SHORT EXERCISE: Scan the material for the word "that", and copy each line where it shows up.

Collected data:
______

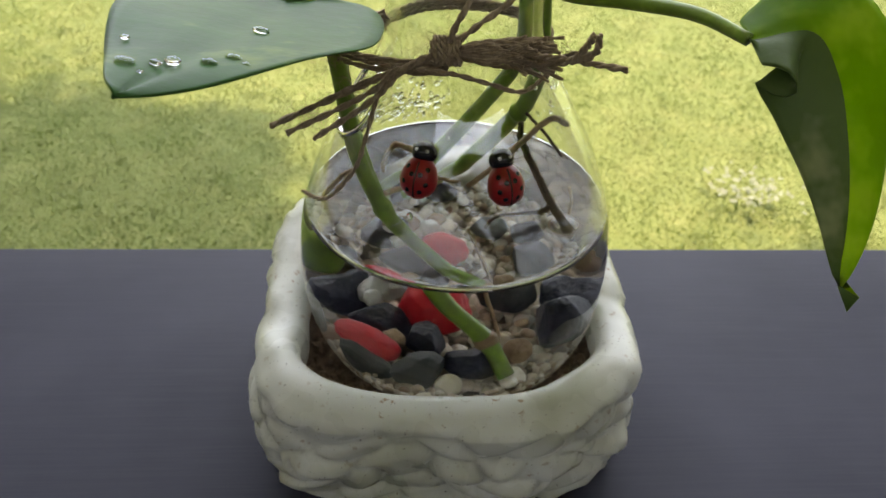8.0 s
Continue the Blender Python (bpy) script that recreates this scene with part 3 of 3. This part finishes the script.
def build_plant():
    plant = empty("pothos_plant", (0, 0, WATER_Z), "green pothos cutting with stems rooting in the vase", "plant")
    plant.location = (0, 0, 0)
    knobs = lambda r, spots: (lambda u: r * (1 + sum(0.30 * math.exp(-((u - s) / 0.018) ** 2) for s in spots)))
    part("stem", tube(bmesh.new(), [(-0.0415, -0.0168, 0.168), (-0.0405, -0.0160, 0.162), (-0.0388, -0.0150, 0.152), (-0.0368, -0.0143, 0.137), (-0.0338, -0.0147, 0.121), (-0.0290, -0.0165, 0.108), (-0.0222, -0.0195, 0.097), (-0.0056, -0.0282, 0.0768), (0.0080, -0.0275, 0.0605), (0.0150, -0.0325, 0.0475)],
                      knobs(0.0027, (0.62, 0.89)), 110, 16), STEM, plant)
    part("stem", tube(bmesh.new(), [(-0.0405, -0.0105, 0.166), (-0.0395, -0.0100, 0.157), (-0.0380, -0.0095, 0.145), (-0.0352, -0.0098, 0.128), (-0.0312, -0.0128, 0.115), (-0.0270, -0.0162, 0.106)],
                      lambda u: 0.0026 * (1 - 0.35 * u ** 4), 60, 14), STEM, plant)
    part("stem", tube(bmesh.new(), [(0.0200, -0.0130, 0.186), (0.0228, -0.0075, 0.164), (0.0246, -0.0030, 0.147), (0.0224, 0.0040, 0.1305), (0.0180, 0.0092, 0.1205), (0.0105, 0.0130, 0.1090), (0.0024, 0.0170, 0.097), (-0.0175, 0.0290, 0.060)],
                      knobs(0.0029, (0.49,)), 90, 16), STEM, plant)
    part("stem", tube(bmesh.new(), [(0.0170, 0.0050, 0.184), (0.0210, 0.0090, 0.160), (0.0200, 0.0140, 0.142), (0.0110, 0.0152, 0.127), (-0.0110, 0.0158, 0.0985), (-0.0215, 0.0205, 0.084), (-0.0268, 0.0250, 0.068), (-0.0260, 0.0262, 0.050)],
                      knobs(0.0027, (0.85,)), 80, 16), STEM, plant)
    part("node", tube(bmesh.new(), [(0.0072, -0.0278, 0.0622), (0.0084, -0.0276, 0.0600), (0.0094, -0.0282, 0.0582)], lambda u: 0.0032 + 0.0006 * math.sin(math.pi * u), 12, 16, 0.0001, 3), ROOT_PALE, plant, "brownish ringed stem node")
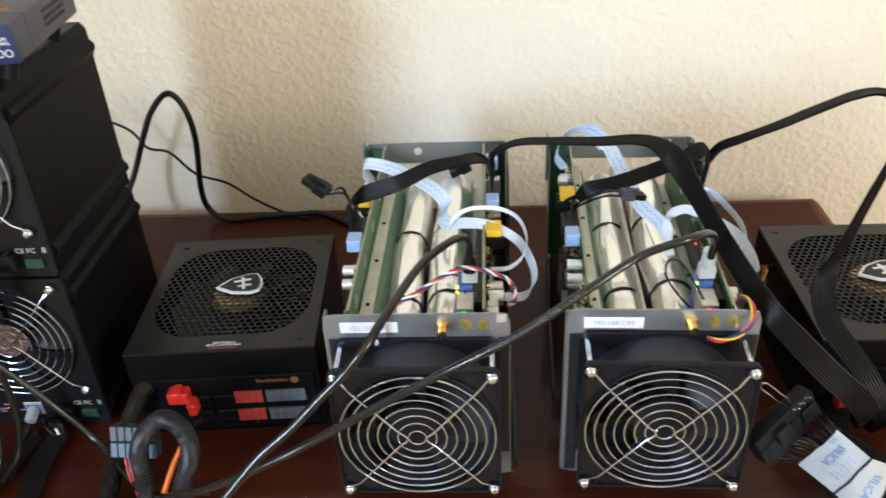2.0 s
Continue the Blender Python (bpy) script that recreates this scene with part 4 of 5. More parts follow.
network_cable([(0.0193, 0.5972, 1.0775), (0.006, 0.580, 1.063), (-0.012, 0.572, 1.03), (-0.026, 0.575, 0.99), (-0.026, 0.578, 0.95), (-0.012, 0.580, 0.905), (0.002, 0.580, 0.86), (0.010, 0.575, 0.81), (0.010, 0.56, 0.77), (0.004, 0.53, 0.757), (0.0, 0.50, 0.752), (-0.004, 0.47, 0.735)], "black network cable from switch down the box fronts", ((0.0193, 0.5970, 1.0775), (0.05, 0.88, 0.46)), reach=0.014, material=JACKET)
# the printed cable's own plug at the switch
_p, _d = Vector((0.0041, 0.5955, 1.0775)), Vector((0.05, 0.88, 0.46)).normalized()
bt = part("boot", cyl(_p, _p + _d * 0.014, 0.0046, 14, 0.0056), CLEARPL, PRINTED, "frosted clear plug boot")
_b = box(-0.0058, 0.0058, -0.0045, 0.0045, 0, 0.014, 0.0006, 1)
bmesh.ops.transform(_b, matrix=Matrix.Translation(_p + _d * 0.0138) @ _d.to_track_quat("Z", "Y").to_matrix().to_4x4(), verts=_b.verts)
part("plug", _b, CLEARPL, bt, "clear plug body")
# short leads into the boxes' own jacks
network_cable([(0.0085, 0.612, 0.921), (0.004, 0.600, 0.915), (0.003, 0.598, 0.895), (0.010, 0.596, 0.865), (0.018, 0.592, 0.83), (0.020, 0.585, 0.79), (0.016, 0.572, 0.762), (0.012, 0.55, 0.756)], "short black network lead in the upper box jack", ((0.0085, 0.6125, 0.9215), (0.0, 0.75, 0.3)), r=0.0026, material=JACKET)
network_cable([(0.0085, 0.611, 0.762), (0.008, 0.600, 0.7565), (0.010, 0.58, 0.7545), (0.016, 0.555, 0.7545)], "short black network lead in the lower box jack", ((0.0085, 0.6125, 0.7635), (0.0, 0.75, 0.3)), r=0.0026, material=JACKET)


def mains_lead(pts, label, r=0.0036):
    c = thing("power_cable", label, "power cable")
    part("jacket", tube(pts, r, 12), JACKET, c)
    return c


mains_lead([(-0.049, 0.612, 1.083), (-0.062, 0.600, 1.070), (-0.068, 0.598, 1.04), (-0.066, 0.6, 1.0), (-0.058, 0.604, 0.965), (-0.056, 0.612, 0.93), (-0.062, 0.63, 0.90)], "thin black power lead of the switch", 0.0026)
mains_lead([(-0.04, 0.90, 0.757), (-0.035, 0.95, 0.78), (-0.018, 0.98, 0.818), (0.004, 0.98, 0.864), (0.023, 0.98, 0.899), (0.047, 0.98, 0.921), (0.063, 0.98, 0.903), (0.068, 0.98, 0.863), (0.061, 0.98, 0.80), (0.063, 0.985, 0.766), (0.088, 0.975, 0.7545), (0.130, 0.98, 0.7545), (0.175, 0.985, 0.7545), (0.205, 0.985, 0.7545), (0.24, 0.96, 0.7545), (0.27, 0.92, 0.7545)], "thick black power cord looping up against the wall")
mains_lead([(-0.05, 1.0, 0.885), (-0.018, 1.0, 0.868), (-0.001, 1.0, 0.844), (0.024, 1.0, 0.837), (0.051, 1.0, 0.807), (0.088, 1.0, 0.793), (0.116, 1.0, 0.771), (0.152, 0.99, 0.7565), (0.19, 0.975, 0.7525)], "thin black cord along the wall", 0.0017)
mains_lead([(0.088, 0.80, 0.757), (0.07, 0.802, 0.7565), (0.04, 0.805, 0.7565)], "black power cord behind the power supply", 0.0036)
mains_lead([(-0.19, 0.45, 0.62), (-0.205, 0.50, 0.69), (-0.200, 0.555, 0.733), (-0.178, 0.60, 0.756), (-0.140, 0.622, 0.7645), (-0.100, 0.622, 0.761), (-0.069, 0.610, 0.7545), (-0.03, 0.588, 0.7545), (-0.005, 0.574, 0.7545)], "thick black cable bridging over the table edge", 0.0038)


def cable_print(line_pts, label, n=26, start=0.18, end=0.42):
    """Small worn print along the upper side of a network cable, as plain bars."""
    line = smooth_path(line_pts, 40)
    rng = random.Random(3)
    bm = bmesh.new()
    view = Vector((0.1, -0.6, 0.75))
    for k in range(n):
        i = int(len(line) * (start + (end - start) * k / n))
        p, q = line[i], line[i + 1]
        t = (q - p).normalized()
        nrm = (view - t * view.dot(t)).normalized()
        u = t.cross(nrm)
        w, h = rng.uniform(0.0009, 0.0017), rng.uniform(0.0003, 0.00045)
        if rng.random() < 0.12:
            continue
        c0 = p + nrm * 0.00302
        bm.faces.new([bm.verts.new(c0 + t * a + u * b - nrm * abs(b) * 0.15) for a, b in ((0, -h), (w, -h), (w, h), (0, h))])
    ob = part("cable_print", bm, WORNINK, None, "", smooth=False)
    return ob


for a, b in ((0.231, 0.242), (0.294, 0.312)):
    cp = cable_print(ETH_B, "", 5, a, b)
    cp.parent = PRINTED
    tagged(cp, "worn white print on the jacket", kind="stuff")


def cable_words(parent, line_pts, text, i0, i1, r):
    """Writing bent along the front of a cable, from point i0 of its line to point i1."""
    line = smooth_path(line_pts, 40)
    ob = letters("cable_words", text, 0.0034, WORNINK, parent, Matrix.Identity(4), "pale type print on the jacket", 0.00005)
    half = max(v.co.x for v in ob.data.vertices)
    view = Vector((0.0, -0.78, 0.62))
    for v in ob.data.vertices:
        f = i0 + (i1 - i0) * (v.co.x / half + 1) / 2
        k = int(f)
        p, t = line[k].lerp(line[k + 1], f - k), (line[k - 3] - line[k + 3]).normalized()
        nrm = (view - t * view.dot(t)).normalized()
        side = nrm.cross(t)
        a = v.co.y / r
        v.co = p + (nrm * math.cos(a) + side * math.sin(a)) * (r + 0.00006 + v.co.z)


cable_words(PRINTED, ETH_B, "PRODUCTS ENHANCED TYPE", 40 * 6.36, 40 * 5.46, 0.0029)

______

EXERCISE OUTPUT:
Continue the Blender Python (bpy) script that recreates this scene with part 3 of 3. This part finishes the script.
Continue the Blender Python (bpy) script that recreates this scene with part 4 of 5. More parts follow.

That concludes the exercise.